3. Something that pops out to me when watching your film is the use of audio as an immersive device. Tell me about some of the choices you made here.
Positional audio and horror or sci-fi is a match made in heaven. They give you the freedom to play with it. It’s very simple - it’s eye choreography but done through sound. We had an awesome sound designer and mixer on Eye for an Eye. I think that positional audio will quickly become the standard - it will be the 5.1 of VR. It is going to have so much more merit because the screenplay phase will have to include that. It’s an exciting tool to tell the story. It works with things like you being on rails, or you being volumetric.

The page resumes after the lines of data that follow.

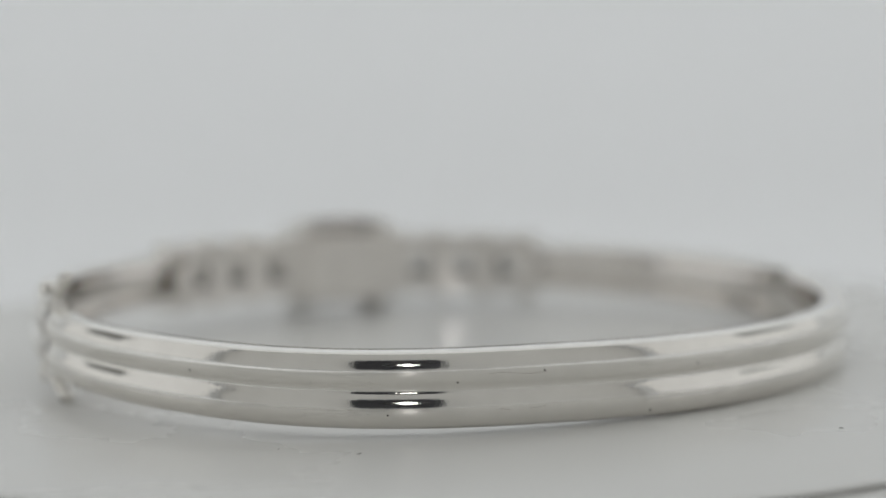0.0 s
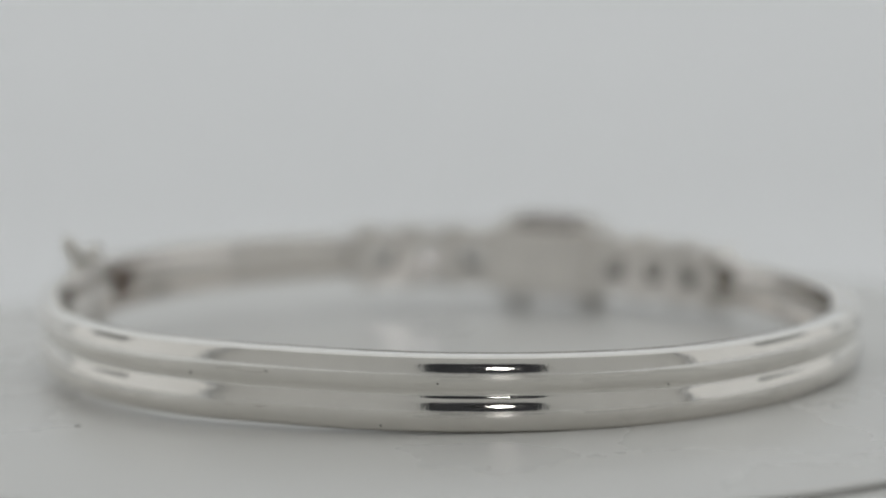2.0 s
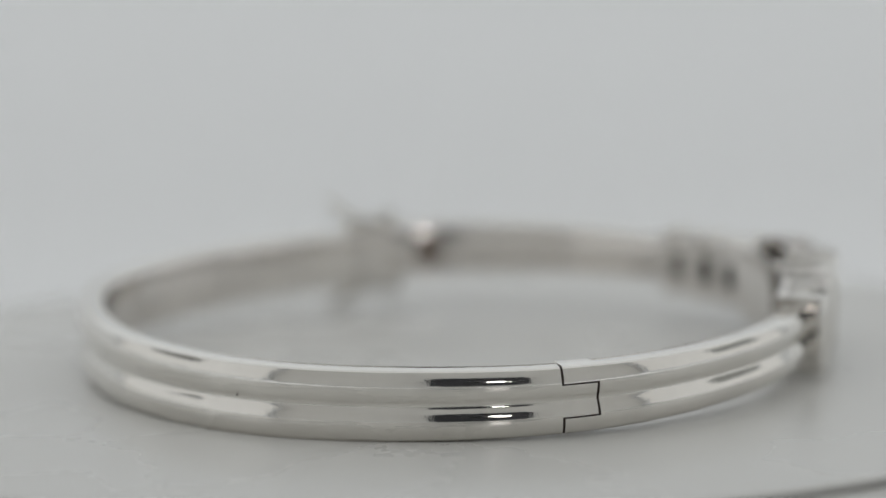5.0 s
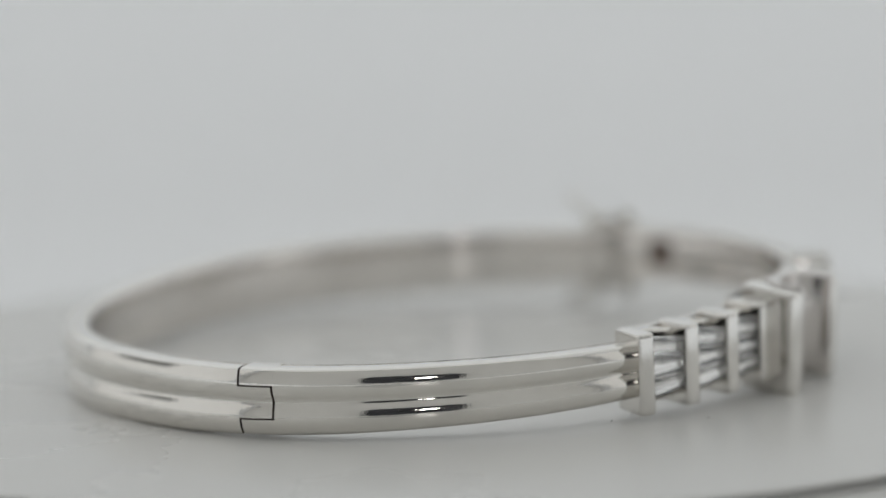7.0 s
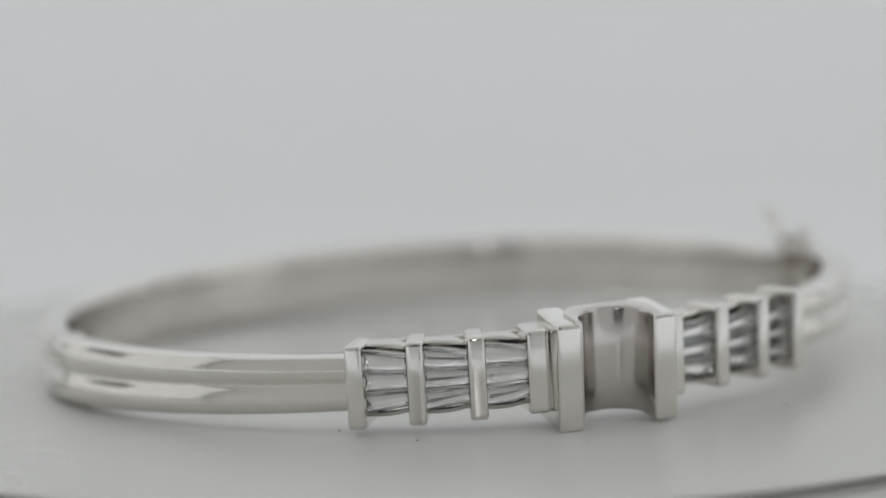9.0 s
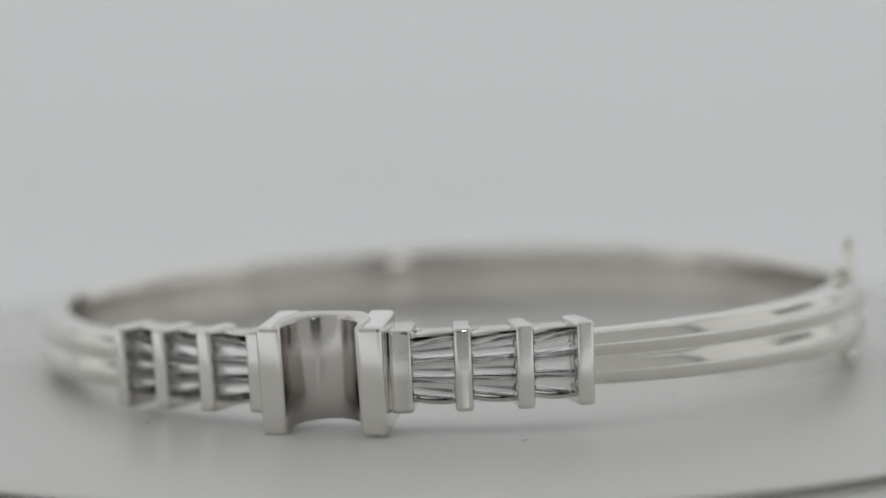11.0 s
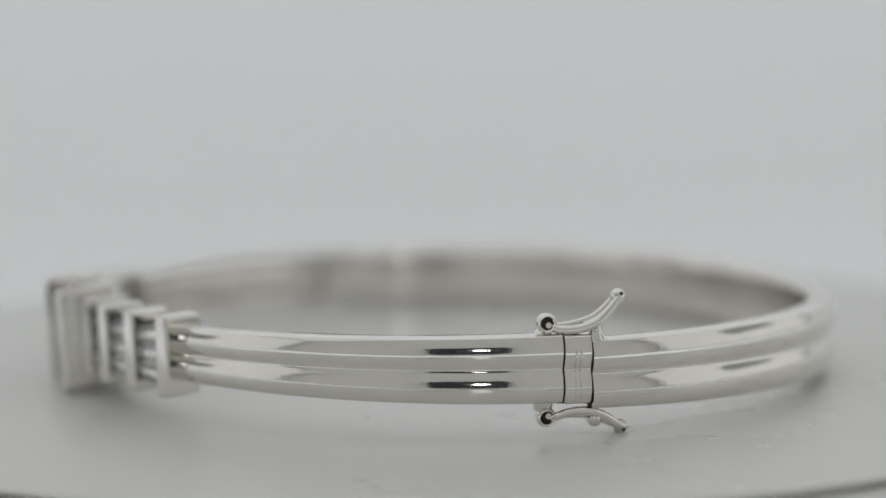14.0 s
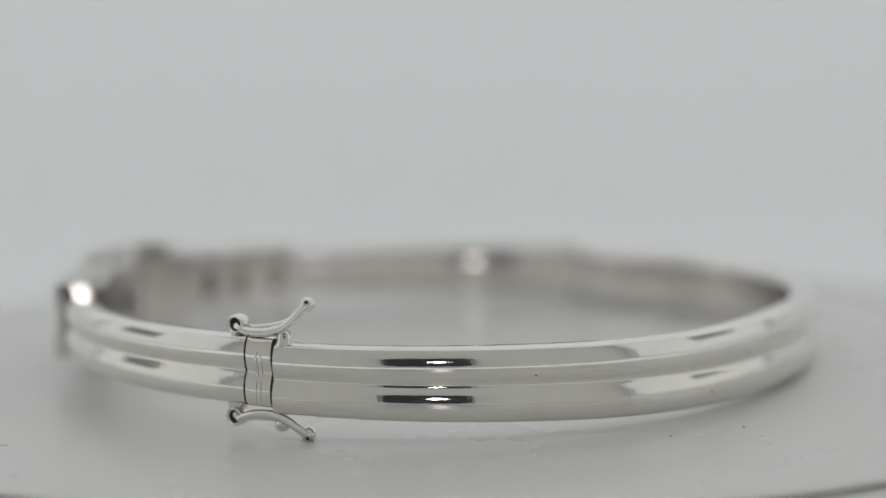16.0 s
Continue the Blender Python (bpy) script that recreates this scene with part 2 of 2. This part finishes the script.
def sweep(bm, d0, d1, v0=-1.0, v1=1.0, step=1.0, n=52, deep=2.1, hollow=False):
    count = max(2, int(abs(d1 - d0) / step) + 1)
    loops = []
    for k in range(count + 1):
        d = d0 + (d1 - d0) * k / count
        h, up = half_height(d), lift(d)
        loop = []
        rise = [v0 + (v1 - v0) * i / n for i in range(n + 1)]
        rise = [(max(-0.94, min(0.94, v)), 0.0) for v in rise]
        if v1 >= 1:
            rise[-8:] = [(0.80, 0.0), (0.86, 0.0), (0.92, 0.0), (0.945, 0.0), (0.963, -0.05), (0.98, -0.14), (0.992, -0.27), (1.0, -0.45)]
        if v0 <= -1:
            rise[:3] = [(-1.0, -0.3), (-0.985, -0.12), (-0.94, 0.0)]
        for v, dip in rise:
            loop.append(outline(d, rib(v) + dip, v * h + up))
        if v0 <= -1 and v1 >= 1:
            # the arms are hollowed behind; the back is plain with rounded edges
            half = ((0.985, 0.25), (0.95, 0.0), (0.74, 0.0), (0.70, 0.9), (0.35, 0.74)) if hollow else ((0.985, 0.42), (0.93, 0.17), (0.84, 0.04), (0.70, 0.0), (0.35, -0.03))
            for v, inset in (*half, (0.0, 0.68 if hollow else -0.04), *((-v, q) for v, q in half[::-1])):
                inset -= deep
                loop.append(outline(d, inset, v * h + up))
        else:
            loop += [outline(d, -deep, v1 * h + up), outline(d, -deep, v0 * h + up)]
        loops.append(loop)
    rings(bm, loops)
    if v0 <= -1 and v1 >= 1:
        bm.faces.ensure_lookup_table()
        size = n + 12
        for k, f in enumerate(bm.faces):
            if n + 2 <= k % size <= n + 9 and k < size * count:
                f.material_index = 1
    return bm


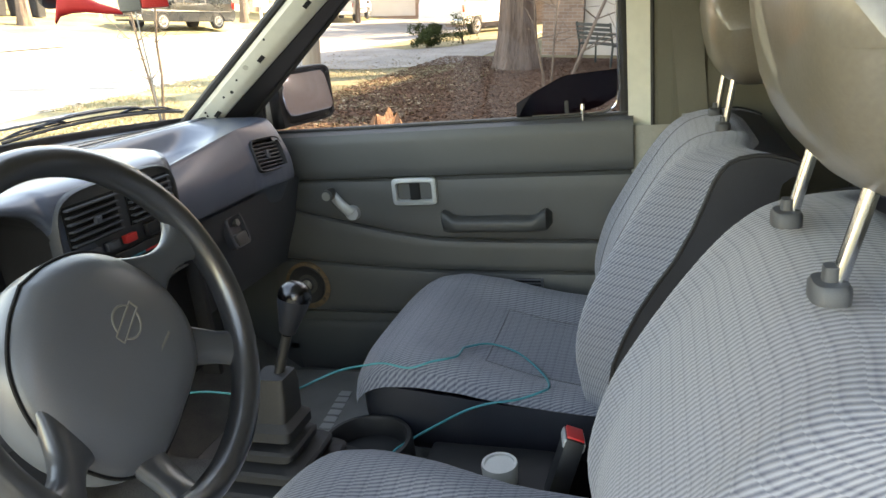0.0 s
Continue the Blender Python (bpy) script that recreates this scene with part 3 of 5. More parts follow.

I start to think of audio from day one now, instead of after I’ve shot the film. It helps me interrogate whether the experience is worthy of 360 or not. Are there fun things we can do with sound in this 360 experience? It’s one of the litmus tests that the content has to pass. Does it have exciting sound design? Does it really enhance the experience? Or is none of this predicated on any audio contributions.
4. I noticed at the end of Eye for an Eye there is a tie-in with social media. Do you see social media as being a great way to tell or continue stories? I know you are into the idea of transmedia.
The sharing tie-in was an idea by Wevr - we’ll see if that initiative takes off. Transmedia is exciting because you can do it in all sorts of lengths. There are bits of the Eye for an Eye world that are just picture, and bits that are a VR experience. The beautiful thing about social media, and things that are prone toward more short delivery, you can take a little corner of your world and put it out on social. Instead of advertising people to come see the VR experience, you can start telling a story to intrigue them and follow narrative breadcrumbs to come see your bigger tentpole aspects of the world. The more breadcrumbs they have, the more rich their experience will be. We took all of our social media pictures and we made a graphic novel out of them. One of the spreads of the graphic novel was that birds die around that house that Henrietta lived in all the time. If you are in the VR experience, the first bump you get is that a bird crashes into the window. If you have that little piece of social media that you’ve been following, that will be a little bit more of a kicker for you. You are going for that emotional kill. If you’ve already fallen in love with the world before you enter the VR and your anticipation builds, the more likely you are to invest in the experience, and feel that it’s something that’s unique to yourself. That’s what excites us about transmedia. Social media is one of the umbrellas we have to tell stories. You can also measure social media communities and start to put your finger on the pulse and see if they want more.
5. What’s next for the Eye for an Eye saga?
If it gets a community to it and people want to know more - I do have a third act that I’m excited about. I’d love to tell that story. It’s a story about Henrietta’s first day in that house alone after Dylan is dead.